The institute launched the investigation upon requests from the department and the central environmental police, which had received many complaints from local residents about the pollution.
As previously reported, on August 3, 2011 a team from the Ministry of Public Security’s Anti-Environmental Crime Prevention and Control Department caught the plant releasing about 9,300 cubic meters of black, stinking wastewater into the canal, which is the main water supply for about 500 hectares of farmland in the district’s Tam An commune.
The police found a sewerage system buried underground serving to unload the waste from the plant into the canal.
113 hectares affected
In its report, the institute said about 113 hectares of the 682.8 hectares of the canal’s basin have been contaminated by the waste.
Ba Cheo canal, into which Sonadezi has discharged a large volume of poorly-treated wastewater, turns black and gives out stinking ordor (Photo: Tuoi Tre)
A map of the polluted areas has been set up to form a basis for concerned agencies to assess how much damage the wastewater has caused, the Institute said.
The investigation results show that the pollution has caused 100 percent damage to the natural fishing output in the canal area.
Since 2008, 100 percent of fruit trees above 5 years old in the areas surrounding the canal have been damaged.

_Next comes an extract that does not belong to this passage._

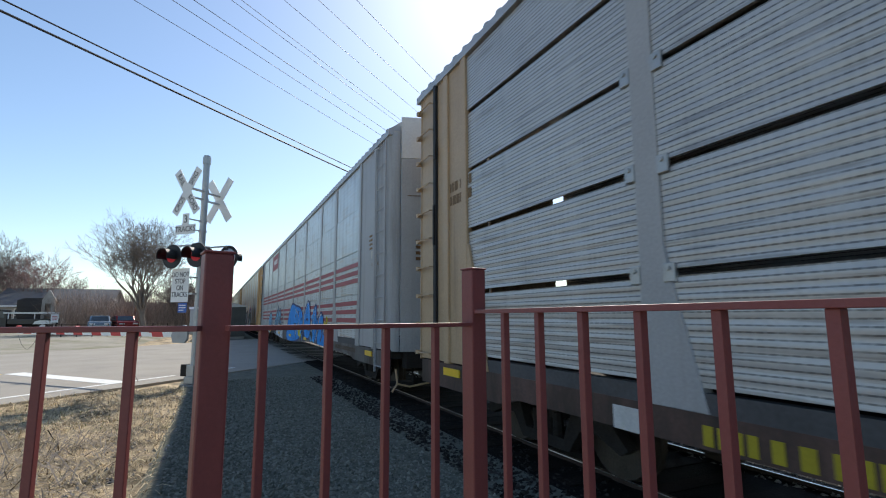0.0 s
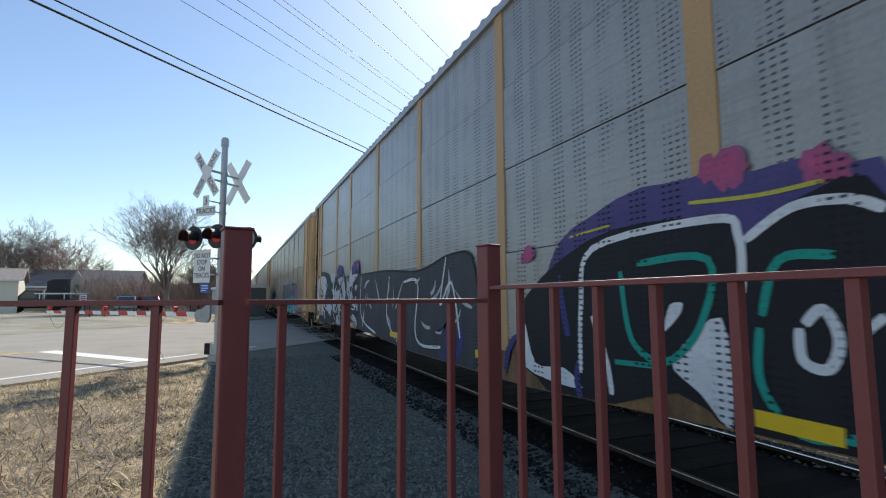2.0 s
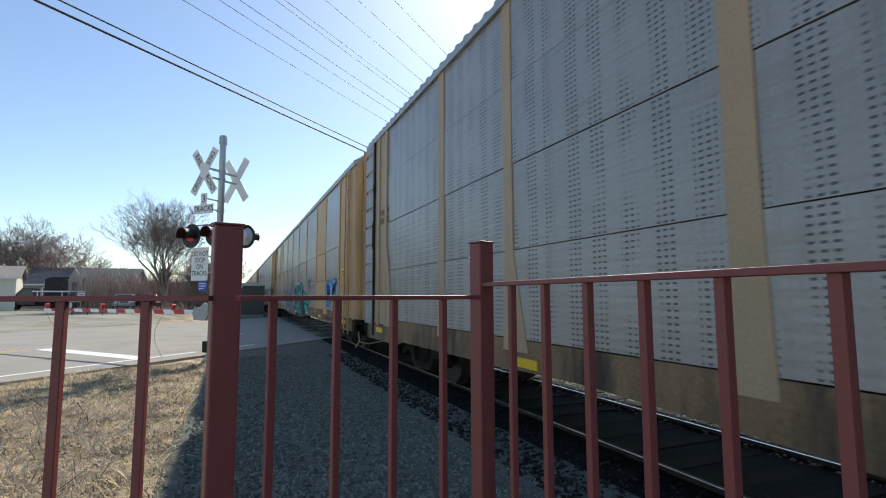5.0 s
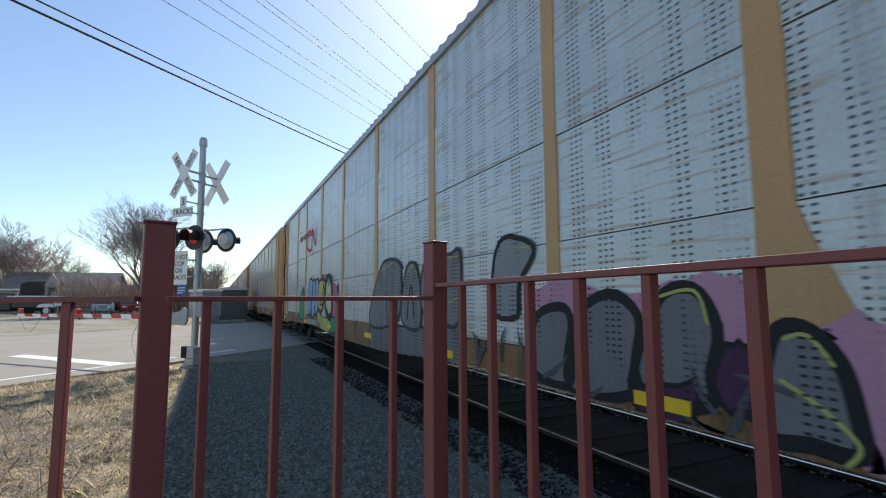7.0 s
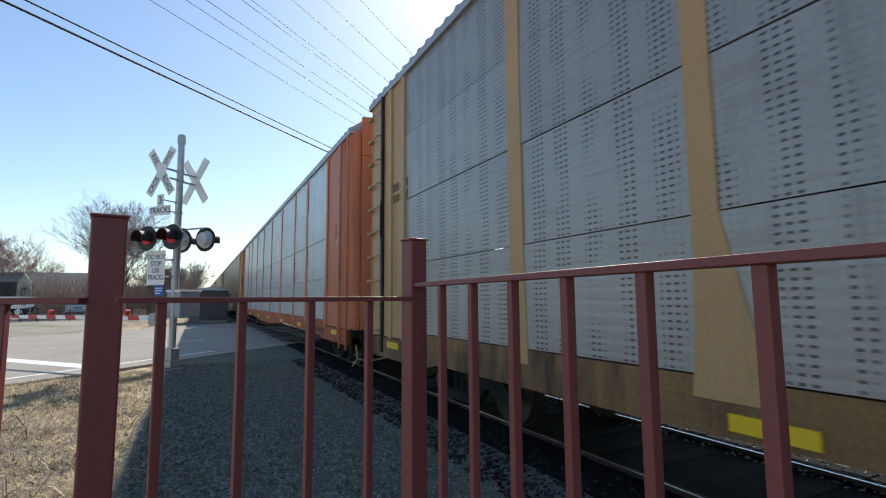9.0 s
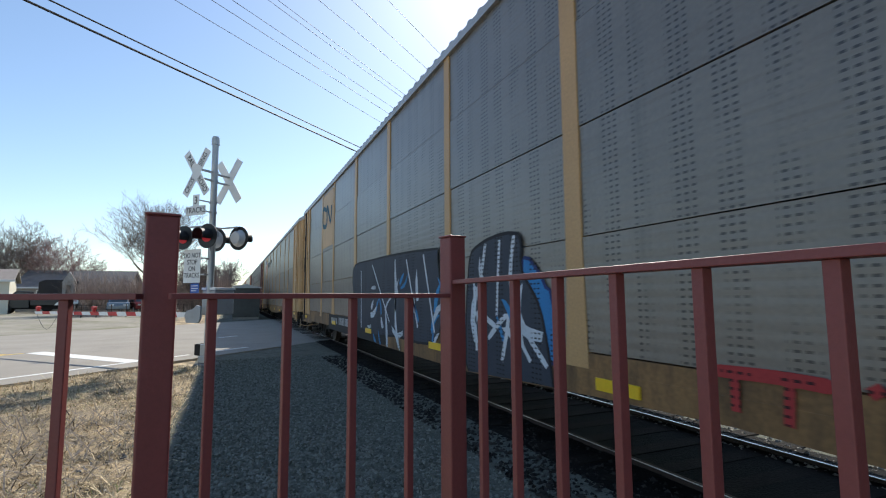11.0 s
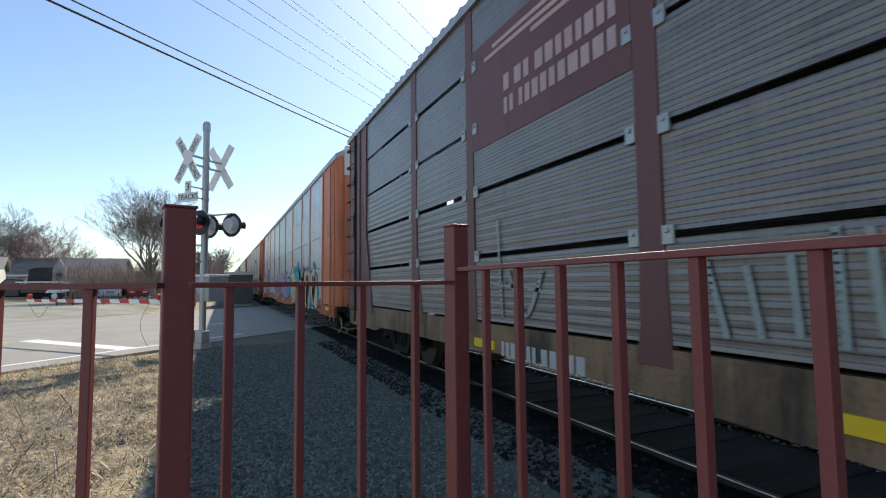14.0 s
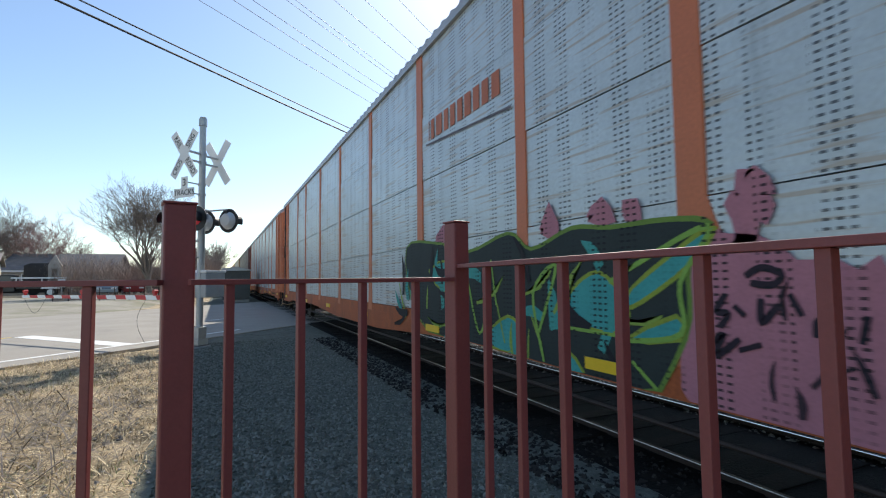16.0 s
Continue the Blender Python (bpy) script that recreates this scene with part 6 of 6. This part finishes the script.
shards(T[1], 6.2, 13.0, 0.7, 1.8, 10, (0.08, 0.42, 0.85), 3, 213, 0.4, 0.06)
shards(T[1], 15.5, 21.5, 0.65, 1.5, 16, BLK, 4, 214, 0.5, 0.025)
shards(T[1], 15.5, 21.0, 0.65, 1.6, 8, (0.25, 0.48, 0.66), 4, 215, 0.4, 0.06)
shards(T[3], 5.2, 11.0, 0.62, 1.6, 14, (0.03, 0.30, 0.42), 4, 216, 0.4, 0.06)
shards(T[3], 5.2, 11.0, 0.62, 1.6, 10, WHITE, 5, 217, 0.35, 0.02)
shards(T[6], 4.6, 9.5, 0.65, 1.2, 14, (0.09, 0.09, 0.1), 4, 218, 0.4, 0.035)
shards(T[10], 11.0, 16.2, 0.62, 1.9, 26, (0.045, 0.045, 0.05), 3, 220, 0.5, 0.012)
shards(T[12], 18.6, 22.6, 0.9, 1.9, 8, (0.07, 0.05, 0.09), 4, 221, 0.5, 0.018)
shards(T[12], 23.3, 25.8, 0.8, 1.8, 14, (0.07, 0.05, 0.09), 4, 222, 0.6, 0.016)
shards(T[12], 11.0, 14.6, 0.8, 1.7, 12, (0.10, 0.08, 0.16), 4, 223, 0.4, 0.018)
shards(T[12], 9.2, 10.9, 0.8, 1.7, 9, (0.02, 0.14, 0.22), 4, 224, 0.5, 0.03)
shards(T[5], 9.2, 14.6, 0.62, 1.7, 12, BLK, 4, 219, 0.4, 0.03)


# ---- movement ----
SHIFT = {2: -0.08, 3: -0.15, 4: 0.4, 5: 0.22, 6: 0.28, 7: 0.18, 10: 0.0, 11: -0.2, 12: -0.24, 13: -0.33, 14: -0.3}
def motions():
    for k, car in enumerate(TRAIN):
        y0 = REAR0 + (k - 1) * PITCH + (PITCH - BODY)
        walk(car, [(t, pose(TRACK_X, y0 - SPEED * t + SHIFT.get(k, 0), RAIL_Z)) for t in range(0, 17, 2)])
    for car in TRAIN[:14]:
        for bogie in car.children:
            for axle in bogie.children:
                x, y, z = axle.location
                walk(axle, [(i / FPS, pose(x, y, z, 86.0 * i)) for i in range(0, 481)])


motions()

As for trees planted after 2008, the institute said it needs to carry out further investigations to determine the damage.
Along with other factors like poor breeding and epidemics, the pollution contributed to the damage to 62.9 percent of ducks and 76 percent of chicken in the area from 2008 to August 2011.

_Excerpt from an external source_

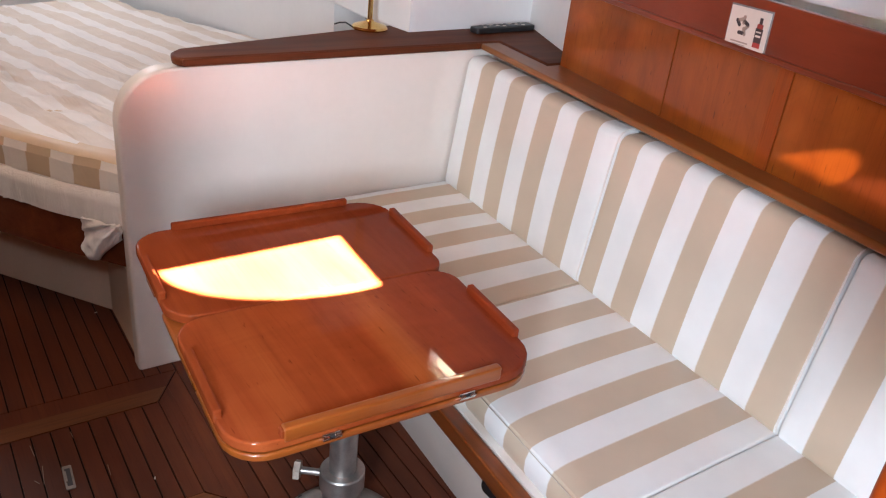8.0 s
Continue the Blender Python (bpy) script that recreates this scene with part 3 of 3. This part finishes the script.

Based on the investigation results, the institute has proposed that the provincial authorities set up a steering board for determining the number of households that have suffered from the environmental pollution and assessing the total value of damage from pollution, to form a basis for compensation that Sonadezi must pay to them.
The period for calculation of damage is from 2008 to August 2011, the institute said.
As for damage to crops and poultry, Sonadezi should negotiate with those who have been affected to reach an agreement on the damages, since the damage has been caused by other factors besides the pollution caused by the company, the institute suggested.
Talking with Tuoi Tre, Vo Van Chanh, deputy director of the provincial Department of Natural Resources and Environment, said the agency will work with the institute to resolve the pollution problems soon.